In einem weiteren Beitrag (»Jesus traditions and gospels in Justin Martyr and Irenaeus«) zeigt der Vf., dass Jesusworte (spätestens) seit der Mitte des 2. Jh.s denselben Status wie Zitate aus dem Alten Testament besaßen. Dabei beziehen sich sowohl Justin als auch Irenäus auf die vier später kanonisch werdenden Evangelien, wogegen sich die Kenntnis apokrypher Evangelien bei ihnen nicht nachweisen lasse.
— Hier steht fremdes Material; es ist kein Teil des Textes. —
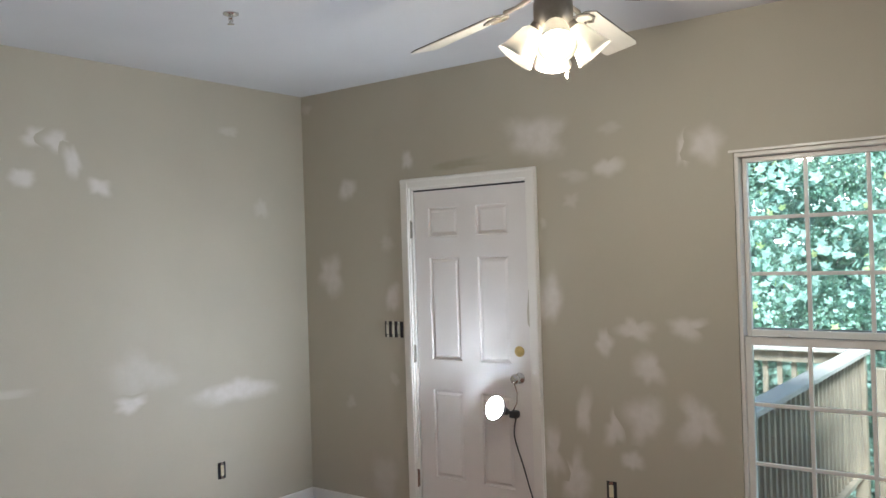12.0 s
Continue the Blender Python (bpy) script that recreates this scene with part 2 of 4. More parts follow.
WALL = (0.465, 0.435, 0.352)
M = dict(
    wall=mat("beige_wall_paint", WALL, 0.62, 0, 1.6, 0.05, 0.12, 140),
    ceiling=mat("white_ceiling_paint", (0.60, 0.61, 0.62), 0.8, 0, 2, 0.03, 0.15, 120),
    trim=mat("white_trim_paint", (0.78, 0.76, 0.72), 0.35, 0, 5, 0.04, 0.03),
    door=mat("white_door_paint", (0.74, 0.71, 0.69), 0.38, 0, 4, 0.04, 0.04),
    maple=mat("maple_veneer", (0.60, 0.40, 0.20), 0.42, 0, 3.0, 0.22, 0.06, 40, 0.15, (9, 9, 0.9)),
    oak_base=mat("worn_maple_veneer", (0.69, 0.47, 0.30), 0.45, 0, 3.0, 0.25, 0.06, 40, 0.1, (9, 9, 0.9)),
    counter=mat("cream_laminate", (0.70, 0.64, 0.53), 0.35, 0, 30, 0.06, 0.02, 200),
    counter_edge=mat("tan_laminate_edge", (0.64, 0.48, 0.32), 0.4, 0, 12, 0.08, 0.02, 120),
    pen_panel=mat("pinkish_end_panel", (0.34, 0.20, 0.125), 0.5, 0, 5, 0.1, 0.05, 60, 0, (6, 6, 1)),
    panel=mat("cabinet_end_panel", (0.36, 0.21, 0.12), 0.5, 0, 5, 0.12, 0.05, 60, 0, (6, 6, 1)),
    dark=mat("toe_kick_black", (0.03, 0.028, 0.025), 0.6),
    enamel=mat("white_enamel", (0.80, 0.77, 0.76), 0.22, 0, 4, 0.03, 0.01, 60, 0.3),
    cooktop=mat("black_ceramic_glass", (0.02, 0.022, 0.022), 0.06, 0, 30, 0.3, 0.0, 200, 0.5),
    grey=mat("grey_plastic", (0.25, 0.25, 0.25), 0.4),
    black=mat("black_plastic", (0.025, 0.026, 0.03), 0.45),
    steel=mat("brushed_steel", (0.40, 0.41, 0.42), 0.45, 0.9, 12, 0.15, 0.04, 150, 0, (1, 12, 1)),
    chrome=mat("dull_chrome", (0.62, 0.61, 0.58), 0.2, 1.0),
    brass=mat("worn_brass", (0.55, 0.40, 0.16), 0.3, 1.0),
    bronze=mat("bronze_paint", (0.25, 0.215, 0.175), 0.40, 0.5, 8, 0.15, 0.03),
    blade_top=mat("dark_blade_veneer", (0.09, 0.07, 0.055), 0.5),
    blade=mat("grey_fan_blade", (0.68, 0.64, 0.56), 0.3, 0.0, 4, 0.04, 0.03, 60, 0.3, (2, 12, 1)),
    tile=mat("beige_floor_tile", (0.42, 0.38, 0.29), 0.4, 0, 7, 0.16, 0.05, 50, 0, (1, 1, 1), "object"),
    grout=mat("dirty_grout", (0.16, 0.13, 0.10), 0.9),
    paper=mat("red_rosin_paper", (0.24, 0.10, 0.065), 0.8, 0, 5, 0.15, 0.15, 40),
    tape=mat("blue_masking_tape", (0.02, 0.10, 0.50), 0.7, 0, 10, 0.12, 0.1),
    orange=mat("orange_plastic", (0.85, 0.10, 0.02), 0.38, 0, 8, 0.08),
    nap=mat("roller_nap", (0.62, 0.48, 0.22), 0.95, 0, 30, 0.25, 0.8, 160),
    card_white=mat("white_carton", (0.63, 0.57, 0.56), 0.65, 0, 3, 0.06, 0.08, 40),
    card_brown=mat("brown_cardboard", (0.36, 0.22, 0.12), 0.8, 0, 4, 0.1, 0.1, 80),
    ink=mat("black_ink", (0.03, 0.03, 0.03), 0.6),
    teal=mat("dark_green_plastic", (0.02, 0.075, 0.085), 0.35, 0, 8, 0.15),
    glue=mat("yellow_glue_bottle", (0.78, 0.60, 0.36), 0.4, 0, 6, 0.05),
    label_red=mat("red_label", (0.66, 0.10, 0.11), 0.4),
    label_blue=mat("blue_label", (0.10, 0.08, 0.32), 0.4),
    label_white=mat("white_label", (0.8, 0.78, 0.76), 0.4),
    rag=mat("cream_rag", (0.66, 0.60, 0.50), 0.95, 0, 20, 0.2, 0.6, 120),
    glove=mat("grey_glove", (0.10, 0.10, 0.11), 0.8, 0, 14, 0.4, 0.4),
    sponge=mat("yellow_tape_roll", (0.62, 0.42, 0.08), 0.6, 0, 14, 0.3, 0.2),
    cream=mat("cream_plastic", (0.70, 0.66, 0.48), 0.4),
    tub=mat("white_tub", (0.72, 0.71, 0.71), 0.4, 0, 5, 0.05),
    blue=mat("blue_plastic", (0.03, 0.10, 0.42), 0.4),
    navy=mat("navy_plastic", (0.015, 0.03, 0.075), 0.4),
    wood=mat("weathered_deck_wood", (0.48, 0.41, 0.30), 0.85, 0, 4, 0.35, 0.2, 40, 0, (4, 4, 1), "object"),
    # Lighter than the deck wood: sky light on the top rail is put into its colour.
    rail=mat("skylit_deck_rail", (0.80, 0.76, 0.66), 0.8, 0, 6, 0.25, 0.2, 50, 0, (1, 6, 6)),
    bark=mat("pale_bark", (0.50, 0.46, 0.38), 0.9, 0, 9, 0.25, 0.5, 40),
    soil=mat("leaf_litter", (0.10, 0.13, 0.09), 0.95, 0, 5, 0.5, 0.8, 30),
    film_milky=film_mat("milky_polythene", 0.50),
    film_drape=film_mat("draped_polythene", 0.31, 0.19, (0.99, 0.955, 0.925), 8.5, 60, 0.075, 0.22),
    film_back=film_mat("hung_polythene", 0.34, 0.12, (0.97, 0.965, 0.955), 0.0, 46, 0.09),
    film_thin=film_mat("thin_polythene", 0.17),
    film_smooth=film_mat("smooth_polythene", 0.13, 0.2, (0.96, 0.96, 0.95), 0.0, 9, 0.05),
    film_cabinet=film_mat("taped_polythene", 0.17, 0.14, (0.96, 0.96, 0.96), 22.0, 40, 0.12, 0.12),
    film_bag=film_mat("bag_polythene", 0.30, 0.22, (0.97, 0.97, 0.96), 0.0, 60, 0.06),
    film_knot=film_mat("bunched_polythene", 0.62, 0.2, (0.97, 0.95, 0.94), 0.0, 46, 0.05),
    film_top=film_mat("lying_polythene", 0.34, 0.2, (0.97, 0.96, 0.94), 0.0, 30, 0.07),
    film_tail=film_mat("loose_polythene", 0.26, 0.16, (0.98, 0.96, 0.94), 9.0, 50, 0.08, 0.2),
    screen=screen_mat("insect_mesh"),
    haze=glow_mat("white_sky", (1.0, 0.98, 0.96), 0.95),
    glass=glass_mat("window_glass", (0.95, 0.98, 0.97), 0.02),
    pet=glass_mat("clear_bottle_plastic", (0.97, 0.975, 0.975), 0.015, 0.10),
    shade=shade_mat("frosted_lamp_glass"),
    bulb=glow_mat("lit_bulb", (1.0, 0.90, 0.74), 34),
    led=glow_mat("led_panel", (0.95, 0.98, 1.0), 150),
    led_door=glow_mat("led_door_panel", (0.95, 0.98, 1.0), 300),
    patch=patch_mat("joint_compound", (0.74, 0.705, 0.675), 0.78),
    patch_faint=patch_mat("thin_joint_compound", (0.72, 0.69, 0.66), 0.36),
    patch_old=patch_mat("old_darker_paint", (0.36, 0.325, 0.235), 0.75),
)
# The darkest green carries the thicket's inner shade in its own colour.
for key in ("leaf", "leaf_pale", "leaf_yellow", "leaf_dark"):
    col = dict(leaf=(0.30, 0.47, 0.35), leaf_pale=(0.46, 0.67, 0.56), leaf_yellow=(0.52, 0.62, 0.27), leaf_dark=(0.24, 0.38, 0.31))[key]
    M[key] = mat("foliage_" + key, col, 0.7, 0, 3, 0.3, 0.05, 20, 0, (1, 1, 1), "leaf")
    nt = M[key].node_tree
    bs, mx, tl = nt.nodes["Principled BSDF"], nt.nodes.new("ShaderNodeMixShader"), nt.nodes.new("ShaderNodeBsdfTranslucent")
    bs.inputs["Specular IOR Level"].default_value = 0.2
    mx.inputs[0].default_value = 0.4
    nt.links.new(bs.inputs["Base Color"].links[0].from_socket, tl.inputs[0])
    nt.links.new(bs.outputs[0], mx.inputs[1])
    nt.links.new(tl.outputs[0], mx.inputs[2])
    nt.links.new(mx.outputs[0], nt.nodes["Material Output"].inputs[0])


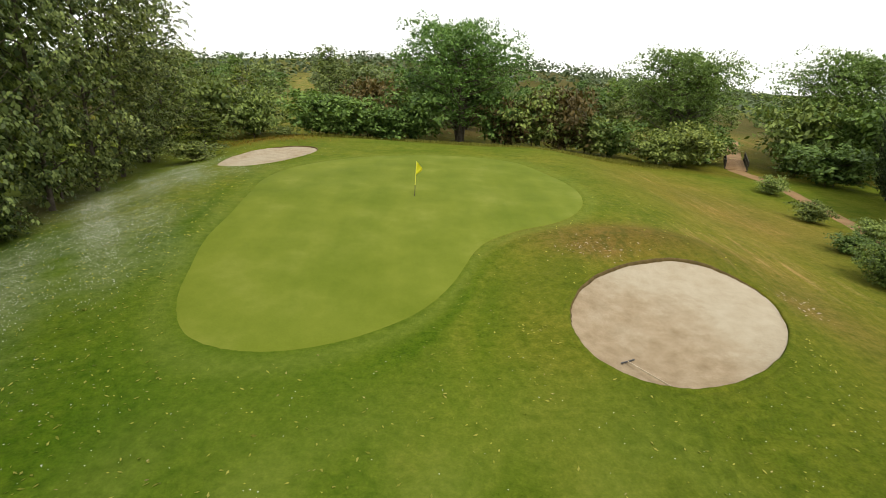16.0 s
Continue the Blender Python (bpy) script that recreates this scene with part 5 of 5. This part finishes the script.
def bunker_rake():
    """The rake lies on the sand with its handle towards the near lip."""
    z = float(land(8.0, 163.6, False)) - 0.24
    r = new("bunker_rake")
    r.matrix_basis = pose(7.88, 163.25, z + 0.06, 0, -2.5, -63)
    tagged(r, "wooden bunker rake with a dark head lying on sand", "rake")
    bm_part("handle", rod(bmesh.new(), (0, 0, 0.05), (1.75, 0, 0.10), 0.022), WOOD_PALE, r, "pale wooden handle")
    bm = box(bmesh.new(), (0, 0, 0.05), (0.05, 0.62, 0.035), 0, 0.006)
    head = bm_part("head", bm, BLACK, r, "dark plastic rake head")
    for i in range(9):
        bm_part("tine", rod(bmesh.new(), (0, -0.28 + 0.07 * i, 0.05), (-0.02, -0.28 + 0.07 * i, -0.03), 0.009, 0.004, 6), BLACK, head)


bunker_rake()


def tee_marker(x, y, turn):
    m = at("tee_marker", x, y, 0, turn, "small black and orange-red tee marker on mown grass", "tee marker", "tee markers")
    bm = bmesh.new()
    bmesh.ops.create_uvsphere(bm, u_segments=14, v_segments=8, radius=0.075, matrix=Matrix.Translation((0, 0, 0.09)) @ Matrix.Diagonal((0.9, 1.2, 1.0, 1)))
    bm_part("cap", bm, BLACK, m, "black rounded cap")
    bm_part("base", rod(bmesh.new(), (0.05, -0.05, -0.02), (0.05, -0.05, 0.07), 0.05, 0.065, 12), ORANGE, m, "orange-red base")


tee_marker(3.35, 22.2, 20)
tee_marker(9.12, 22.25, 60)


def tee_post():
    p = at("wooden_post", 10.7, 22.1, 0, 0, "short dark wooden post with a sloping top beside the tee", "post")
    bm = rod(bmesh.new(), (0, 0, -0.15), (0, 0, 0.72), 0.085, 0.08, 12)
    for v in bm.verts:
        if v.co.z > 0.5:
            v.co.z += 0.5 * v.co.x
    bmesh.ops.bevel(bm, geom=[e for e in bm.edges if min(v.co.z for v in e.verts) > 0.5], offset=0.008, segments=1, affect="EDGES")
    shaft = bm_part("shaft", bm, WOOD_DARK, p)
    bm_part("plate", box(bmesh.new(), (0, -0.083, 0.55), (0.07, 0.012, 0.10), 0, 0.002), BLACK, shaft, "small dark plate")


tee_post()


def earth_step():
    """The bare pad beside the tee with its timber edge."""
    s = at("earth_pad", 10.6, 11.6, 0.0, 0, "bare orange earth pad with a timber edge beside the tee", "earth pad")
    bm = bmesh.new()
    n = 12
    grid = [[bm.verts.new((-1.15 + 2.6 * i / n, -1.9 + 3.2 * j / n, 0)) for j in range(n + 1)] for i in range(n + 1)]
    ox, oy, oz = s.matrix_basis.translation
    for col in grid:
        for v in col:
            v.co.x += 0.28 * (v.co.y - 1.3) * 0.35 + 0.04 * math.sin(v.co.y * 7)
            v.co.z = float(land(ox + v.co.x, oy + v.co.y)) - oz + 0.02
    for i in range(n):
        for j in range(n):
            bm.faces.new((grid[i][j], grid[i + 1][j], grid[i + 1][j + 1], grid[i][j + 1]))
    bm_part("surface", bm, DIRT, s)
    bm_part("edging_board", box(bmesh.new(), (0.1, 1.36, 0.0), (2.7, 0.03, 0.05), 0, 0.006), PINE_BARK, s, "worn timber edging board")


earth_step()


def litter_bin():
    b = at("litter_bin", 8.2, 9.85, 0, 0, "teal box-shaped litter bin beside the tee", "bin")
    body = bm_part("body", box(bmesh.new(), (0, 0, 0.30), (0.46, 0.46, 0.64), 0, 0.02), TEAL, b)
    bm_part("lid", box(bmesh.new(), (0, 0, 0.65), (0.52, 0.52, 0.06), 0, 0.02), TEAL, b, "paler flat lid")
    # thin black plate on the closed front colours in the slot's shaded inside
    bm_part("opening", box(bmesh.new(), (0, -0.232, 0.5), (0.3, 0.008, 0.12), 0, 0.002), BLACK, body, "thin black plate painted as slot shade")


litter_bin()


def shelter():
    s = at("driving_shelter", -31.0, 40.0, -0.45, 28, "open shelter with a blue-green roof and dark net sides", "shelter")
    for x in (-2.4, 2.4):
        for y in (-1.6, 1.6):
            bm_part("post", box(bmesh.new(), (x, y, 1.05), (0.1, 0.1, 2.3), 0, 0.008), WOOD_DARK, s)
    bm_part("roof", box(bmesh.new(), (0, 0, 2.15), (5.4, 3.9, 0.34), 0, 0.03, 6), TEAL_ROOF, s, "sloping blue-green sheet roof")
    for z in (0.35, 1.15, 1.95):
        bm_part("rail", box(bmesh.new(), (2.4, 0, z), (0.06, 3.1, 0.07), 0, 0.005), WOOD_DARK, s)
        bm_part("rail", box(bmesh.new(), (0, -1.6, z), (4.7, 0.06, 0.07), 0, 0.005), WOOD_DARK, s)
    bm = bmesh.new()
    for i in range(40):
        box(bm, (2.4, -1.5 + 0.077 * i, 1.1), (0.008, 0.012, 1.9))
    for i in range(60):
        box(bm, (-2.35 + 0.08 * i, -1.6, 1.1), (0.012, 0.008, 1.9))
    for i in range(24):
        box(bm, (2.4, 0, 0.15 + 0.08 * i), (0.008, 3.1, 0.012))
        box(bm, (0, -1.6, 0.15 + 0.08 * i), (4.7, 0.008, 0.012))
    bm_part("netting", bm, MESH_WIRE, s, "dark protective netting")


shelter()


def footbridge():
    a, b = Vector((40.3, 215.7, 0)), Vector((45.3, 225.6, 0))
    way = (b - a).normalized()
    turn = math.degrees(math.atan2(way.y, way.x))
    z = float(land(a.x, a.y)) + 0.12
    f = new("footbridge")
    f.matrix_basis = pose(a.x, a.y, z, 0, 0, turn)
    tagged(f, "wooden footbridge with dark railings carrying the gravel path", "bridge")
    length = (b - a).length
    board = None
    n = int(length / 0.16)
    for i in range(n):
        if board is None:
            board = bm_part("plank", box(bmesh.new(), (0.08, 0, -0.03), (0.145, 2.5, 0.05), 0, 0.006), GRAVEL, f)
        else:
            o = board.copy()
            scene.collection.objects.link(o)
            o.parent = f
            o.location = (0.16 * i, 0, 0)
    for side in (-1.3, 1.3):
        bm_part("beam", box(bmesh.new(), (length / 2, side * 0.9, -0.16), (length, 0.16, 0.22), 0, 0.01), WOOD_DARK, f)
        bm_part("handrail", box(bmesh.new(), (length / 2, side, 1.12), (length, 0.11, 0.07), 0, 0.01), WOOD_DARK, f)
        bm_part("lower_rail", box(bmesh.new(), (length / 2, side, 0.55), (length, 0.05, 0.09), 0, 0.006), WOOD_DARK, f)
        for i in range(8):
            bm_part("post", box(bmesh.new(), (0.1 + (length - 0.2) * i / 7, side, 0.46), (0.1, 0.1, 1.35), 0, 0.008), WOOD_DARK, f)


footbridge()


def edge_stones():
    r = np.random.default_rng(71)
    bm = bmesh.new()
    for i in range(46):
        y = 20.0 + 11 * r.random() ** 0.8
        x = np.interp(y, [20, 24, 28, 31], [12.6, 12.6, 11.8, 10.4]) + r.normal(0, 0.12)
        s = r.uniform(0.02, 0.055)
        bmesh.ops.create_icosphere(bm, subdivisions=1, radius=s, matrix=pose(x, y, float(land(x, y)), r.uniform(0, 90), 0, r.uniform(0, 90)) @ Matrix.Diagonal((1.4, 0.8, 0.35, 1)))
    me = bpy.data.meshes.new("chippings")
    bm.to_mesh(me)
    bm.free()
    me.materials.append(CHIPS)
    tagged(new("chippings", me), "pale stones and chippings along the tee's edge", "stones", kind="stuff")


edge_stones()


def ring_strip(name, key, a, profile, ragged, material, label, cat):
    """A strip round a bunker: profile gives (share of the radius, height over the land, height where it fades out)."""
    x, y = bunker_outline(key)(a)
    cx, cy = BUNKERS[key][:2]
    n = len(a)
    full = abs(a[-1] - a[0]) > 6.2
    fade = np.ones(n) if full else np.sin(np.linspace(0, np.pi, n)) ** 0.5
    rows = []
    for out, rise, rest in profile:
        k = 1 + out + ragged
        px, py = cx + (x - cx) * k, cy + (y - cy) * k
        rows.append(np.stack([px, py, land(px, py, False) + rise * fade + rest * (1 - fade)], -1))
    grid = np.stack(rows, 0)
    idx = np.arange(grid.shape[0] * n).reshape(-1, n)
    q = np.stack([idx[:-1, :-1], idx[:-1, 1:], idx[1:, 1:], idx[1:, :-1]], -1).reshape(-1, 4)
    me = bpy.data.meshes.new(name)
    mesh_arrays(me, grid.reshape(-1, 3), q)
    for field, fn in turf_fields().items() if material is TURF else ():
        me.attributes.new(field, "FLOAT", "POINT").data.foreach_set("value", fn(grid[..., 0], grid[..., 1]).ravel().astype(np.float32))
    me.polygons.foreach_set("use_smooth", np.ones(len(me.polygons), bool))
    me.materials.append(material)
    return tagged(new(name, me), label, cat, kind="structure")


def bunker_lips():
    """A turf rim all round each bunker, and a ragged earth face under it at the back."""
    for key, start, end in (("greenside", -0.75, 2.75), ("far", 0.1, 3.0)):
        a = np.linspace(0, 2 * np.pi, 181)
        r = 0.003 * np.sin(a * 17 + 2 * np.sin(a * 3)) + 0.0025 * np.sin(a * 37 + 3 * np.sin(a * 5)) + 0.0015 * np.sin(a * 83)
        ring_strip("bunker_rim", key, a, [(0.0, -0.22, -0.22), (0.004, -0.02, -0.02), (0.02, 0.03, 0.03), (0.05, 0.028, 0.028), (0.09, -0.05, -0.05)], r, TURF, "short turf rim round a sand bunker", "bunker rim")
        b = np.linspace(start, end, 170)
        r = 0.003 * np.sin(b * 17 + 2 * np.sin(b * 3)) + 0.0025 * np.sin(b * 37 + 3 * np.sin(b * 5)) + 0.0015 * np.sin(b * 83)
        ring_strip("bunker_lip", key, b, [(-0.010, -0.16, -0.2), (-0.008, 0.02, -0.2), (0.002, 0.05, -0.2), (0.013, 0.045, -0.2), (0.02, -0.02, -0.2)], r, EARTH, "ragged dark earth lip at the back of a bunker", "bunker lip")


bunker_lips()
Dies ist sicher zutreffend, darf aber nicht darüber hinwegtäuschen, dass im 2. Jh. noch keine deutliche Trennlinie zwischen »kanonischen« und »apokryphen« Jesusüberlieferungen gezogen war.
Zwei weitere Beiträge befassen sich mit frühen Kontroversen über das Wirken Jesu. Ausgehend von Justins Dialog mit Trypho verfolgt der Vf. den Vorwurf, Jesus sei ein Magier und falscher Prophet gewesen, über die Evangelien zurück zum Wirken Jesu selbst. Der Vorwurf werfe Licht auf eine Auseinandersetzung, die von früher Zeit an eine Rolle im Streit um das rechte Verständnis Jesu gespielt habe und deshalb in der historischen Jesusforschung wie auch in der Rekonstruktion der Konflikte des frühen Christentums zu berücksichtigen sei.
Auf analoge Weise wird die Debatte um die Auferstehung Jesu, ausgehend von den Einwendungen des Celsus, rekonstruiert (»Early objections to the resurrection of Jesus«), die auch bei Justin und bereits in der Areopagrede (Apg 17) anzutreffen sei.
Alle Beiträge sind in einem angenehm unprätentiösen, gut zu lesenden Stil verfasst. Insbesondere die Beobachtungen zur Entstehung der Vier-Evangelien-Sammlung und zu ihrem Zusammenhang mit dem Gebrauch des Codex im frühen Christentum sind spannend und im Blick auf die Diskussion über die Entstehung des Kanons weiterführend.